In an earlier post, I wrote about the value of the underdog. I talked about the fact that, in so many romance novels, the hero and heroine are both unbelievably attractive, and are both unbelievably attracted to each other within the first few chapters (keyword here is unbelievable). Too often this leads to a boring story. To combat this far-too-prevalent theme I suggested that you try making one of your main characters an underdog. I said:
What I like in either a hero or a heroine is the underdog quality. That there is an element of having to surmount some inherent obstacle – whether internal (looks, popularity, etc.) or external (conflict, social status, etc.) doesn’t matter. There just has to be some kind of roadblock there.
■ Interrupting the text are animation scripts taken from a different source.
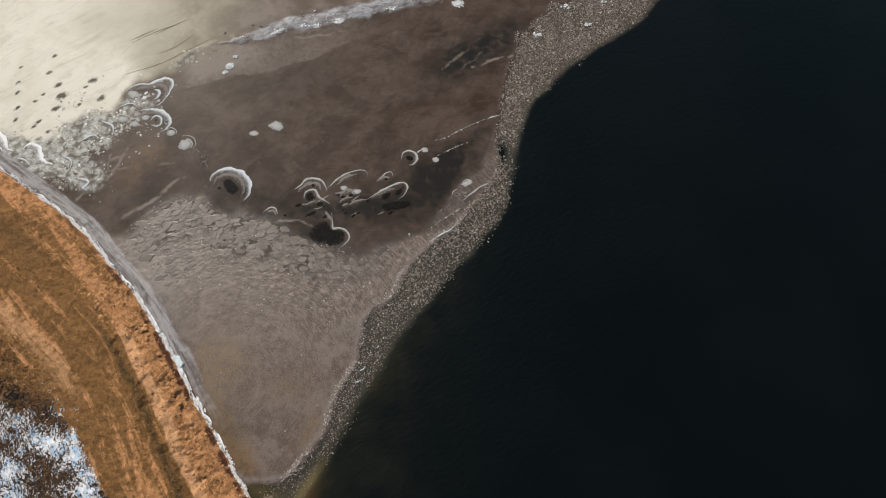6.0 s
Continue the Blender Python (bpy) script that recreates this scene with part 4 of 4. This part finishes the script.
def scatter(name, shapes, x, y, z, size, material, flat=1.0, smooth=False, seed=1, tilt=0.0, way=None, slim=1.0):
    """Many small pieces joined into one mesh."""
    rng = np.random.default_rng(seed)
    kind = rng.integers(0, len(shapes), len(x))
    turn = rng.uniform(0, 2 * math.pi, len(x)) if way is None else way + rng.normal(0, 0.45, len(x))
    co, loops, starts, nv, nl = [], [], [], 0, 0
    for k, (v, f) in enumerate(shapes):
        pick = np.nonzero(kind == k)[0]
        if not len(pick):
            continue
        c, s = np.cos(turn[pick])[:, None], np.sin(turn[pick])[:, None]
        sz = size[pick][:, None]
        stretch = rng.uniform(0.75, 1.3, len(pick))[:, None] * slim
        vx, vy = v[None, :, 0] * stretch, v[None, :, 1] / stretch
        lx, ly = (vx * c - vy * s) * sz, (vx * s + vy * c) * sz
        lz = v[None, :, 2] * sz * flat + tilt * (rng.uniform(-1, 1, (len(pick), 1)) * lx + rng.uniform(-1, 1, (len(pick), 1)) * ly)
        co.append(np.stack([x[pick][:, None] + lx, y[pick][:, None] + ly, z[pick][:, None] + lz], -1).reshape(-1, 3))
        one = np.concatenate([np.array(q) for q in f])
        sizes = np.array([len(q) for q in f])
        begin = np.concatenate([[0], np.cumsum(sizes)[:-1]])
        loops.append((one[None] + np.arange(len(pick))[:, None] * len(v) + nv).ravel())
        starts.append((begin[None] + np.arange(len(pick))[:, None] * len(one) + nl).ravel())
        nv, nl = nv + len(pick) * len(v), nl + len(pick) * len(one)
    co, loops, starts = np.concatenate(co).astype(np.float32), np.concatenate(loops).astype(np.int32), np.concatenate(starts).astype(np.int32)
    me = bpy.data.meshes.new(name)
    me.vertices.add(len(co))
    me.vertices.foreach_set("co", co.ravel())
    me.loops.add(len(loops))
    me.loops.foreach_set("vertex_index", loops)
    me.polygons.add(len(starts))
    me.polygons.foreach_set("loop_start", starts)
    me.polygons.foreach_set("use_smooth", np.full(len(starts), smooth))
    me.update(calc_edges=True)
    me.materials.append(material)
    return new(name, me)


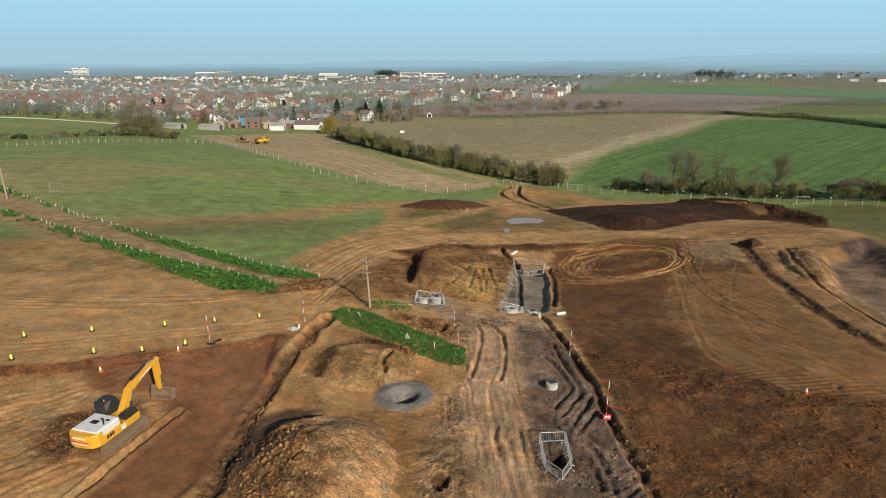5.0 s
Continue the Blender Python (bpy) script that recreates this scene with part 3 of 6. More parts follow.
zone([(55, 43), (61.5, 44), (58.5, 16), (55.5, -3), (52, -12), (46, -8), (43.2, -3), (43.6, 11), (46.5, 26)], (0.23, 0.16, 0.106), 1.4, 0.07)
# left-facing wall of the cutting painted dark grey as in shade
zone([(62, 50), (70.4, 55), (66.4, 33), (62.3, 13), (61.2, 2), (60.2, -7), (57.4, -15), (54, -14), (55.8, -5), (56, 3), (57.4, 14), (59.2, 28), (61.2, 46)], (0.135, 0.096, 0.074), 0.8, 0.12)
paint(mound(49.8, 38.8, 10.5, 4.4, 66, 1.6, 1.5, 0.4, 43), (0.36, 0.225, 0.115), 0.2)
paint(mound(46.4, 51.6, 3.4, 1.8, 100, 1.3, 1.5, 0.4, 45), (0.13, 0.075, 0.042), 0.25)
for pts in ([(44, -11), (52, -15), (62, -18)], [(40, -9), (50, -13.6), (60, -14)], [(36, -8), (46, -13), (58, -20)], [(28, -5), (40, -11), (52, -17), (62, -22)]):
    w = groove(pts, (0.9,), 0.28, 0.10, 0.7, 0.9)
    paint((w[0], 0.45 * w[1]), (0.15, 0.08, 0.038), 0.08)
for k in range(5):
    groove([(112 - 4 * k, 44 - 3 * k), (92, 36 - 6 * k), (74, 28 - 9 * k)], (0.9,), 0.4, 0.15)
# dark topsoil stockpiles
lump = mound(-10.5, 110.5, 14, 6.0, 24, 1.9, 2.2, 0.2, 53)
paint(lump, DARK, 0.14)
STOCK = [(17, 111), (22, 92), (27, 74), (36, 72), (47, 79.5), (58, 84), (64, 79), (70, 65), (76, 78), (79, 98), (72, 116), (55, 118), (38, 116)]
lift(STOCK, 1.9, 9.0)
zone(STOCK, (0.066, 0.033, 0.018), 0.8, 0.16)
for pts in ([(57, 108), (64, 97), (69, 84)], [(64, 112), (71, 100), (74, 84), (72, 72)]):
    m = np.flatnonzero((X > 45) & (X < 85) & (Y > 60) & (Y < 125))
    d, _ = line_dist(X[m], Y[m], pts)
    Z[m] += 1.3 * np.exp(-(d / 2.4) ** 2) * (1 + 0.8 * fbm(X[m], Y[m], 3, 3, 71))
band([(58, 111), (64, 98), (66, 84)], 1.0, (0.27, 0.152, 0.068), 0.6, 0.05)
zone([(44, 66), (58, 76), (66, 78), (69, 66), (66, 58), (48, 60)], (0.292, 0.167, 0.072), 3, 0.08, strength=0.8)
# spread dark soil at the front
SPREAD = [(-95, -54), (-62, -51), (-50, -48.6), (-43, -45.6), (-38, -43.2), (-33, -44.4), (-28.6, -46.4), (-27.2, -54), (-28.6, -59.4), (-28.4, -66), (-29, -95), (-95, -95)]
lift(SPREAD, 1.0, 1.4)
zone(SPREAD, (0.178, 0.088, 0.034), 0.4, 0.03)
comb = 0.5 + 0.5 * np.sin((0.80 * X - 0.60 * Y) * 2 * np.pi / 1.7 + 0.5 * fbm(X, Y, 12, 2, 81))
w = np.zeros(X.size)
m = np.flatnonzero((X > -95) & (X < -26) & (Y < -44))
w[m] = 1 - step(-2.5, -0.5, area_dist(X[m], Y[m], SPREAD))
paint(w * 0.28 * comb ** 3, (0.105, 0.05, 0.022))
Z -= w * 0.045 * comb
zone([(-95, -54.4), (-51.2, -56.1), (-43.5, -57.3), (-34.4, -58.1), (-34.6, -66.5), (-37, -95), (-95, -95)], (0.31, 0.165, 0.092), 0.18, 0.004, ragged=False)
RIDGE = [(-26.8, -58.4), (-24.9, -57.2), (-22.4, -60.4), (-20.3, -63), (-18.4, -66), (-16, -74), (-27.4, -74), (-27.4, -65)]
lift(RIDGE, 1.3, 2.2)
zone(RIDGE, (0.165, 0.083, 0.038), 0.6, 0.26)
zone([(-27.5, -47), (-25.5, -52), (-21.5, -56.5), (-19, -61), (-21, -58.5), (-25.5, -55.5)], (0.324, 0.25, 0.16), 0.8, 0.05)
# compound beyond the steel fence
YARD = [(6.5, -31), (46, -28.5), (70, -30), (90, -100), (6, -100), (6.2, -64), (8, -45)]
zone(YARD, (0.054, 0.028, 0.013), 1.0, 0.17)
yard_w = step(7, 10, X) * step(-31, -34, Y) * step(0.04, 0.16, fbm(X, Y, 5.0, 4, 95))
paint(yard_w * 0.6, (0.12, 0.078, 0.044))
zone([(8, -34), (14, -34), (24, -32), (20, -44), (13, -55), (8, -58)], (0.085, 0.058, 0.030), 2.5, 0.14, strength=0.85)
zone([(8.5, -31), (45, -29), (45, -31), (22, -32.5), (10, -34)], (0.075, 0.078, 0.028), 1.2, 0.1, strength=0.7)
paint(mound(13.6, -36.6, 2.8, 2.4, 0, 0.9, 1.6, 0.4, 91), (0.085, 0.044, 0.021), 0.34)
paint(mound(37, -40.5, 4.5, 3.5, 20, 1.4, 1.6, 0.35, 92), (0.108, 0.0608, 0.0336), 0.3)
paint(mound(34.6, -32.4, 2.4, 1.5, 0, 1.0, 1.6, 0.15, 93), (0.162, 0.142, 0.108), 0.04)
zone([(11, -56), (20, -55), (24, -62), (12, -64)], (0.10, 0.074, 0.054), 2.5, 0.06, strength=0.6)
for pts in ([(9, -62), (15, -54), (20, -42), (28, -36)], [(13, -64), (20, -57), (30, -50), (40, -46)], [(20, -64), (28, -58), (36, -52), (48, -49)], [(16, -60), (17, -50), (17, -42), (22, -36)], [(30, -60), (34, -48), (44, -40)]):
    groove(pts, (0.95,), 0.3, 0.05, 0.6, 0.7)
for r, c in ((4.6, 23.2), (5.9, 23.9)):
    groove([(c + r * 1.15 * math.cos(a), -46.4 + r * math.sin(a)) for a in np.linspace(0.4, 5.6, 18)], (0.9,), 0.3, 0.07, 0.6, 1.0)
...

While I stand by my suggestion, I’ve been pondering lately that creating an underdog character is not the only way to write a love story worth reading. There is a far more basic technique … which, to be honest, is more a case of common sense than technique.
It came to me when I read a review on my latest novel, A Noble Deception (which is temporarily unavailable since it has been picked up by Boroughs Publishing Group and will be re-released shortly). The reviewer said, “The true romance of the developing relationship doesn’t occur until more than 80% of the book has passed.”
I agree with this reviewer, and this was something I’d done on purpose. The fact of the matter is, I don’t want the main characters to fall in love within the first half of the book. If they do, what’s left in the last half? I mean, does 1930s Snow White and Prince Charming really appeal to anyone today? Can you imagine if Frozen’s Prince Hans of the Southern Isles had been a good guy after all, and he was the hero of the story instead of Kristoff? Snoooore …
This is where my earlier suggestion could do with a more basic alternative. Say you do want your hero and heroine to be Barbie and … Channing Tatum (I’m sorry, Ken and his Lego-People hair just doesn’t strike me as uber macho hottie). Say you don’t want your hero to be the underdog. That’s perfectly all right. You can still write a swoon-worthy love story without falling prey to the cliche of having your characters actually swoon on first meeting.
Let’s be realistic about it. When I’m out in public, do I notice when there are attractive people within eyesight? Yes. Does my jaw drop and my heart leap into my chest a la Romeo and Juliet? Er … not quite. If I were to meet someone that was GQ worthy, and say I were to shake his hand, would I be rendered senseless? Would my palms sweat and my mouth go dry? Doubtful.
While I’m the first to admit that reading romance novels is an exercise in escapism, there has to be an element of reality in the way the characters think, feel and behave. So why, then, are our heroes tripping over themselves at the first glimpse of our beauteous damsel? Why are our leading ladies experiencing a rage of desire upon first spying our alpha males?
If you don’t want to write an underdog, then of course you don’t have to. But whatever type of characters you do want to write, then my suggestion would be to let them get to know one another before you declare to your audience that they are over-the-moon in love. Your characters may notice the other is attractive, sure. But leave it at that, at least in the first half of the book. What should carry the romance forward is how they fall in love, over time, by being in each other’s company and seeing past the exterior to the person beneath.
That, dear readers, is what the art of the slow burn is all about.